Bug #10702
ceph-qa-suite: hung client-recovery task in nightlies
0%
Description
http://pulpito.ceph.com/teuthology-2015-01-28_23:04:02-fs-master-testing-basic-multi/729695/
I gathered the logs from both machines as well. I haven't looked in great detail, but it looks like the client got stuck trying to flush things to the MDS (which at first glance it should have) and then the test didn't proceed. These tests normally pass though, so something is different...
Associated revisions
tasks/cephfs: fix fuse force unmount
This was broken in the case of multiple
mounts, and in the case of stuck mounts.
Fixes: #10702
Signed-off-by: John Spray <john.spray@redhat.com>
History
#1 Updated by Zheng Yan about 9 years ago
it hung at
def test_reconnect_timeout(self): # Reconnect timeout # ================= # Check that if I stop an MDS and a client goes away, the MDS waits # for the reconnect period self.fs.mds_stop() self.fs.mds_fail() mount_a_client_id = self.mount_a.get_global_id() self.mount_a.umount_wait(force=True)
umount_wait() hung at _mountpoint_exists()
def umount(self): try: log.info('Running fusermount -u on {name}...'.format(name=self.client_remote.name)) self.client_remote.run( args=[ 'sudo', 'fusermount', '-u', self.mountpoint, ], ) except run.CommandFailedError: log.info('Failed to unmount ceph-fuse on {name}, aborting...'.format(name=self.client_remote.name)) # abort the fuse mount, killing all hung processes self.client_remote.run( args=[ 'if', 'test', '-e', '/sys/fs/fuse/connections/*/abort', run.Raw(';'), 'then', 'echo', '1', run.Raw('>'), run.Raw('/sys/fs/fuse/connections/*/abort'), run.Raw(';'), 'fi', ], ) # make sure its unmounted if self._mountpoint_exists():
_mountpoint_exists() executes 'ls -d /home/ubuntu/cephtest/mnt.1' but the MDS have already stopped.
the hung happen only when umount fails.
failed to unmount /home/ubuntu/cephtest/mnt.1: Device or resource busy
#2 Updated by Greg Farnum about 9 years ago
Isn't the first umount supposed to fail, and then the "except run.CommandFailedError:" block forcibly cleans it up?
Although I think we can probably switch up mountpoint_exists to be based off of "df" or "mount" parsing instead of an "ls", which will help avoid the hangs.
#3 Updated by Zheng Yan about 9 years ago
no, the first umount supposed to success. but it fails with error "Device or resource busy".
I think the simplest fix is remove the self._mountpoint_exists() check.
#4 Updated by John Spray about 9 years ago
It's weird that the fusermount u is failing - usually if you have an offline MDS and an idle fuse mount and you fusermount -u it, then the fusermount call will succeed, but the ceph-fuse process won't terminate until it can talk to the MDS.
That's the flow that this code usually sees, anyway.

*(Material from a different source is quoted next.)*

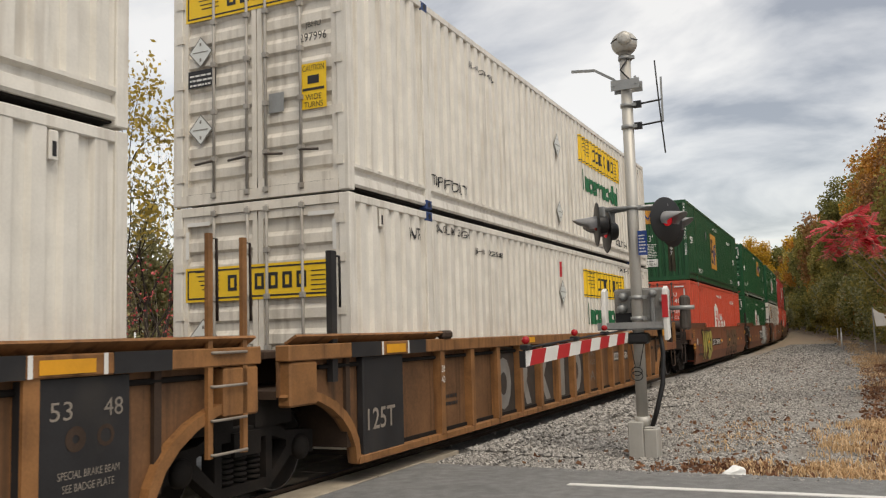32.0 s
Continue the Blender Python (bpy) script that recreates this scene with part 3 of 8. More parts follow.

I don't know why that isn't happening here :-/
I agree with Zheng that the _mountpoint_exists thing needs to not be there, because when fusermount fails we'll block like this, but we may need to also add an exception handler around the umount call so that if the mount point doesn't exist we don't bail out.
#5 Updated by John Spray about 9 years ago
Ah, having seen this fail in an interactive run, I now also realise that the /sys/fs/fuse/connections/*/abort' is bogus in the case of multiple FUSE mounts, it needs to be a while loop over any connections that exist.
#6 Updated by Greg Farnum about 9 years ago
- Status changed from New to Pending Backport
- Assignee set to John Spray
Merged to master in commit:0dce67d6bb83495b9d7f0c6cdfd9cd4bf193c749. We might also need to "backport" it to hammer, but I'm checking on if we're merging those branches together first.
#7 Updated by Greg Farnum about 9 years ago
- Status changed from Pending Backport to Resolved
Sage will merge the branches as long as he's doing so for Ceph.